Knew better
Leo dreamed about going to school. He was like his mother, a social butterfly, not to mention that the boy needed friends and craved for new impressions. However, his father wasn’t too fond of his son’s ideas. The problem was that the man had his own “unorthodox theories of education”, one of which was that Leo “should not be sent to school.” “As far as he could” he educated the boy himself “with the help of a tutor who came out from Salisbury.” The irony of that situation was that Leo would soon change his mind. School wasn’t as great as he expected and he would gladly stay home.
Underestimation
The talents of Leo’s father went “into his hobbies”, which were “book collecting and gardening.” As for his career, he had accepted “a routine occupation” and was “quite content to be a bank manager in Salisbury.” Leo’s mother wasn’t too fond of her husband’s hobbies and often criticized his “his lack of enterprise” and was “a little jealous and impatient of his hobbies, which enclosed him in himself” and “got him nowhere.” The irony was that Leo’s mother turned out to be “wrong,” for her husband’s books “made a sum that astonished” them when they were sold.
Just a child
Leo’s mother loved her son dearly and wanted him to be happy; thus, she sent him to school he had dreamed about so much.
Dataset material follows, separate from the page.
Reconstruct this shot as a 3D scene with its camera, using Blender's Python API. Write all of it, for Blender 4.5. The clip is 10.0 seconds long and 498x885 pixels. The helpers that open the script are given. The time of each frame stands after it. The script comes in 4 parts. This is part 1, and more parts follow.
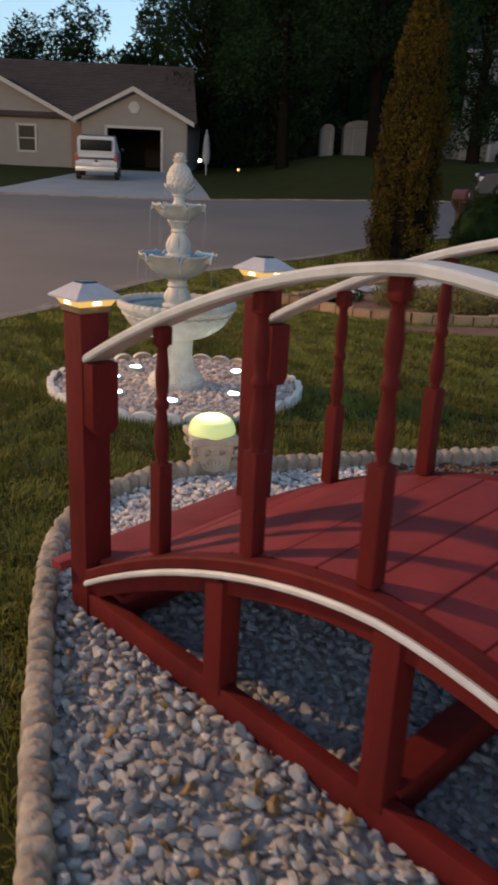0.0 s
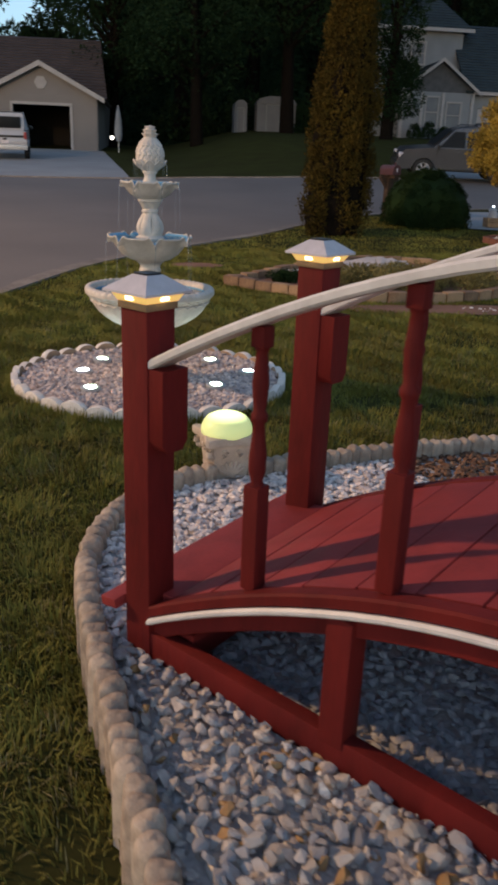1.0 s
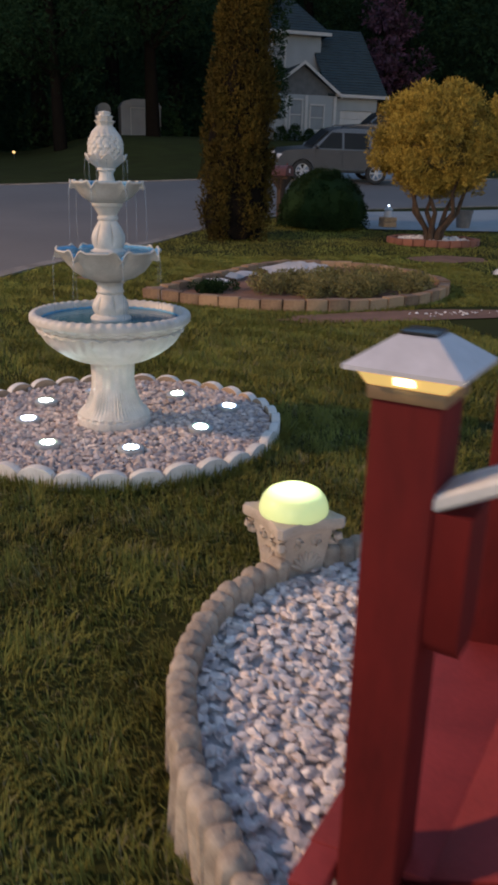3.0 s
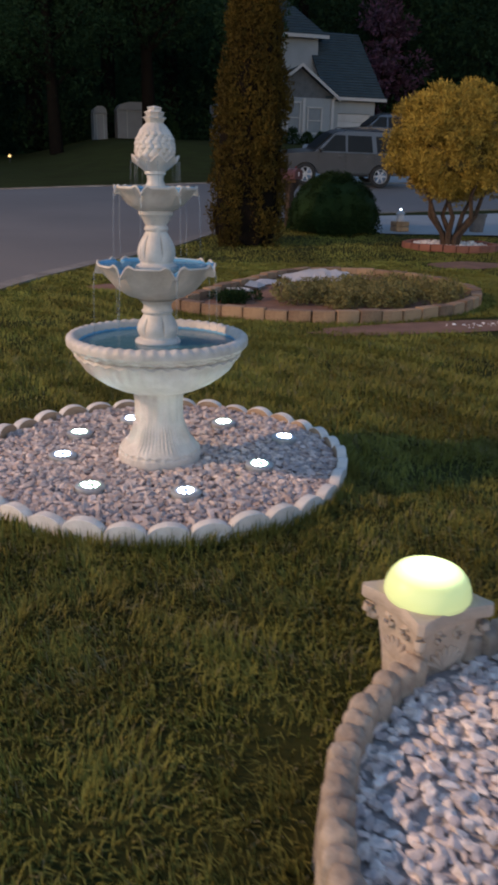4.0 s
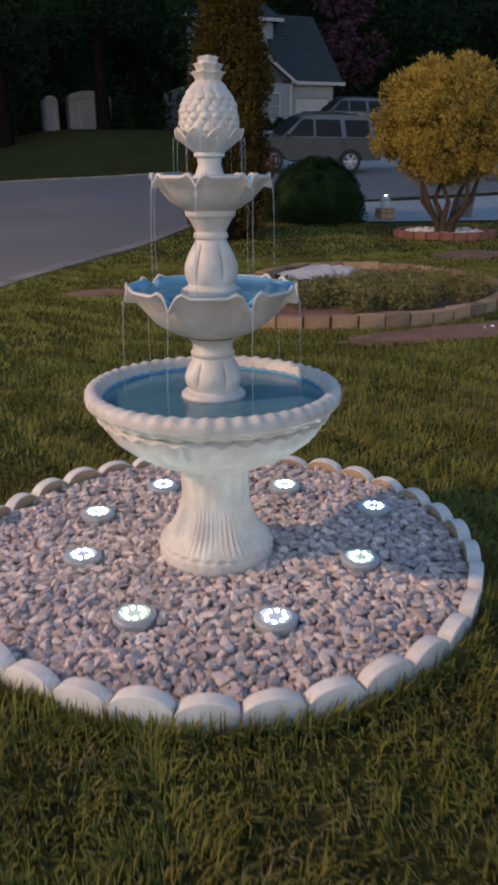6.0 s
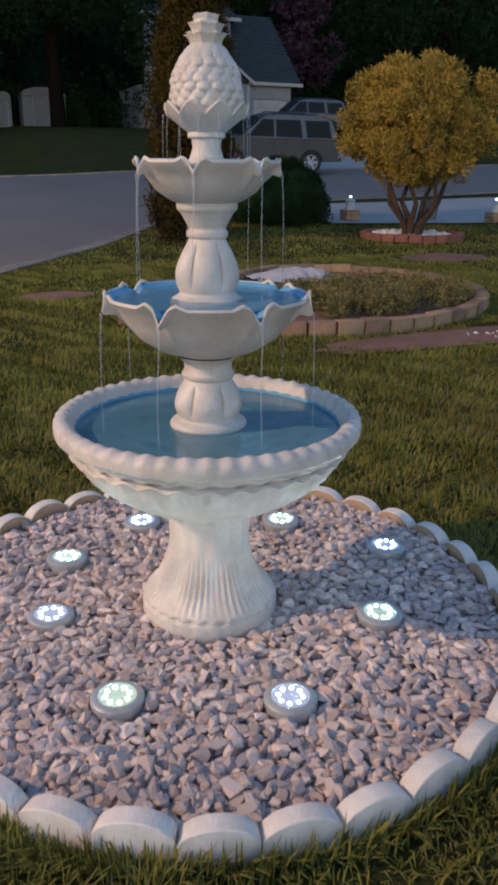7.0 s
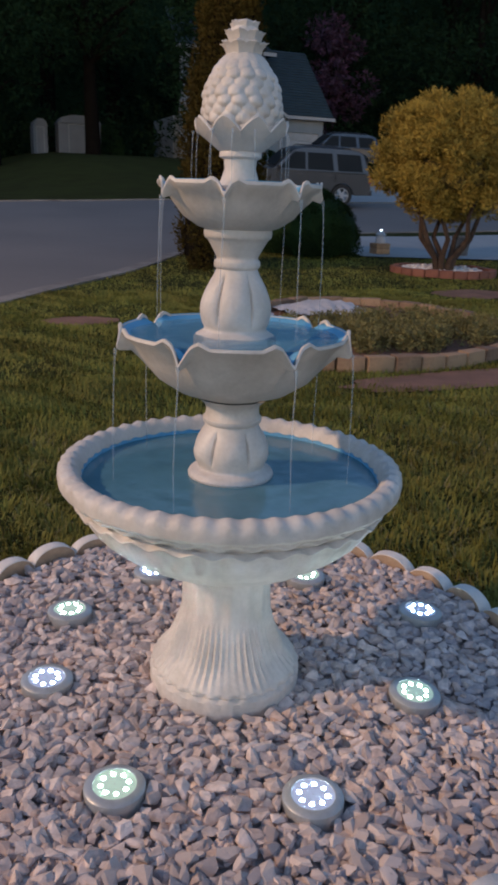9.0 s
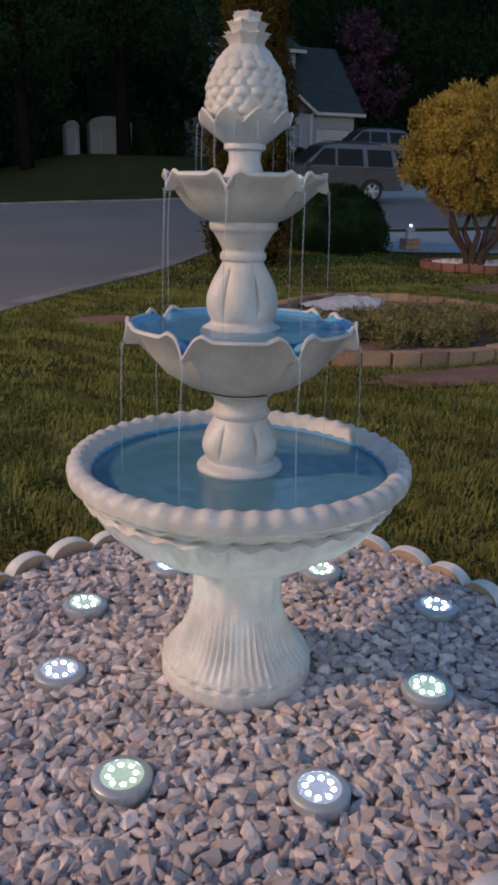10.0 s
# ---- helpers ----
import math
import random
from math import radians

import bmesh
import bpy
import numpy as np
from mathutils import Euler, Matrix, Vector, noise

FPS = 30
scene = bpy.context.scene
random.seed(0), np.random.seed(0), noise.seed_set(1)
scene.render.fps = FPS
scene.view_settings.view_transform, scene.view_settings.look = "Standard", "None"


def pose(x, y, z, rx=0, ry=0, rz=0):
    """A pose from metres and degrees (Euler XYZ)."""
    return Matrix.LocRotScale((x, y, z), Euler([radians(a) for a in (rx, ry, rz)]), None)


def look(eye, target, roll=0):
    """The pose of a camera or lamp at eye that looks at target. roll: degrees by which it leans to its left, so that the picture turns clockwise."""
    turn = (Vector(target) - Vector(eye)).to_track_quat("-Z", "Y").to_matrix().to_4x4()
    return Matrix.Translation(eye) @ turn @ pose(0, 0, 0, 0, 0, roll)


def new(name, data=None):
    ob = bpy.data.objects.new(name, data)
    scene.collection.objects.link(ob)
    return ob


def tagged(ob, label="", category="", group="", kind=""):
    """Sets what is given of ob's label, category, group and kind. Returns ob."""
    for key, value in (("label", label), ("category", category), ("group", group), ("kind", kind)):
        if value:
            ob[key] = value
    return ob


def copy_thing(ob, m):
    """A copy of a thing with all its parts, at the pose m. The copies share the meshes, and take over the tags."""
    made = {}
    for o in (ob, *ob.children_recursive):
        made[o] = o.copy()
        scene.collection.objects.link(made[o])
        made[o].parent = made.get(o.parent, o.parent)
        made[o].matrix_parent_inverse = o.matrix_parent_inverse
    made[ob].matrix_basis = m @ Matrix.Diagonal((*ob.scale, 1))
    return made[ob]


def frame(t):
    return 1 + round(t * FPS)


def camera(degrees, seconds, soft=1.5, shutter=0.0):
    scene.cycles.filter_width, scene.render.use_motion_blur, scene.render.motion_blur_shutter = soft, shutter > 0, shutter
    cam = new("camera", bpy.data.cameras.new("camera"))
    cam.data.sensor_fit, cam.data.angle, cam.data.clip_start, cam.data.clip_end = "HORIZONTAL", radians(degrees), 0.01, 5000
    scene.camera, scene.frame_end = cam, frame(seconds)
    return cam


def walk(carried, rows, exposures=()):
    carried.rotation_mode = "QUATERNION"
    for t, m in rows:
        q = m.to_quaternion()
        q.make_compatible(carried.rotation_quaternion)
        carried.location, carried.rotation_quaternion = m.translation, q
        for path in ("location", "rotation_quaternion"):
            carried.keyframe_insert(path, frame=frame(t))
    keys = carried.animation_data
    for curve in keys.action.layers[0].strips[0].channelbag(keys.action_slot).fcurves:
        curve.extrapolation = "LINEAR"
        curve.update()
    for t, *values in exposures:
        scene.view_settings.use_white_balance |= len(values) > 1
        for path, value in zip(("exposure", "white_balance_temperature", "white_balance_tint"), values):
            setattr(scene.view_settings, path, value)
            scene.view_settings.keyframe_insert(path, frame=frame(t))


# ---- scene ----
cam = camera(35.4, 10.0, 3.3, 0.5)
PATH = [
    (0, (-0.052, -0.215, 1.442), (-0.036, 1.683, 0.817), 2.7),
    (0.5, (-0.294, -0.035, 1.436), (-0.177, 1.859, 0.805), 3.4),
    (1, (-0.495, 0.123, 1.41), (-0.273, 1.996, 0.744), 2.2),
    (1.5, (-0.612, 0.382, 1.394), (-0.339, 2.253, 0.741), 2.1),
    (2, (-0.722, 0.644, 1.378), (-0.356, 2.502, 0.737), 3.0),
    (2.5, (-0.893, 0.891, 1.348), (-0.402, 2.717, 0.696), 1.5),
    (4, (-1.21, 1.79, 1.337), (-0.666, 3.605, 0.697), 1.1),
    (4.5, (-1.3, 2.061, 1.34), (-0.777, 3.881, 0.697), 0.5),
    (5, (-1.284, 2.437, 1.34), (-0.794, 4.268, 0.702), 1.0),
    (5.5, (-1.285, 2.703, 1.318), (-0.732, 4.51, 0.664), 0.6),
    (6, (-1.318, 3.017, 1.316), (-0.688, 4.795, 0.652), -0.4),
    (7.5, (-1.282, 3.627, 1.242), (-0.519, 5.348, 0.566), 0.5),
    (8, (-1.329, 3.725, 1.22), (-0.559, 5.425, 0.5), -0.2),
    (8.5, (-1.284, 3.72, 1.257), (-0.519, 5.45, 0.607), 1.0),
    (9, (-1.215, 3.698, 1.259), (-0.524, 5.479, 0.665), 2.0),
    (9.5, (-1.17, 3.689, 1.258), (-0.541, 5.493, 0.668), 1.1),
    (10, (-1.158, 3.676, 1.247), (-0.546, 5.483, 0.647), 1.0),
]
walk(cam, [(t, look(eye, target, roll)) for t, eye, target, roll in PATH], exposures=[(0, 0.02, 6550, 10), (1.5, -0.06, 6150, 10), (2.5, -0.04, 5900, 10), (5, 0, 5650, 10), (7.5, 0.02, 5500, 10), (8.5, -0.12, 5480, 10), (9, -0.22, 5450, 10), (10, -0.22, 5400, 10)])

# ---- light: blue dusk sky and one warm street lamp beyond the lawn ----
world = bpy.data.worlds.new("dusk")
scene.world = world
world.use_nodes = True
wn = world.node_tree
sky = wn.nodes.new("ShaderNodeTexSky")
sky.sky_type = "NISHITA"
sky.sun_disc = False
sky.sun_elevation = radians(4.0)
sky.sun_rotation = radians(200)
sky.air_density, sky.dust_density, sky.ozone_density = 1.0, 0.5, 3.2
wn.nodes["Background"].inputs["Strength"].default_value = 0.40
haze = wn.nodes.new("ShaderNodeHueSaturation")
haze.inputs["Saturation"].default_value = 0.72
wn.links.new(sky.outputs["Color"], haze.inputs["Color"])
wn.links.new(haze.outputs["Color"], wn.nodes["Background"].inputs["Color"])


def lamp(name, kind, place, energy, colour, radius=0.1):
    data = bpy.data.lights.new(name, kind)
    data.energy, data.color = energy, colour
    if kind == "POINT":
        data.shadow_soft_size = radius
    ob = new(name, data)
    ob.location = place
    return ob


lamp("street_lamp_light", "POINT", (-17.3, 8.35, 10.2), 13200, (1.0, 0.59, 0.30), 0.30)
scene.view_settings.exposure = 0.0

# ---- materials ----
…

She wanted to see him smiling, meet new friends, and just enjoy his life. But it wasn’t that easy. Though Leo was an outgoing boy, there were pupils who would rather make fun of him rather than be his friends. When Leo told the mother about them, he called them “enemies.” “But you oughtn't to have enemies at your age,” was all she could say. The irony of the situation was that she failed to notice that Leo wasn’t a little boy anymore, not to mention that he tended to see the world in black and white colors.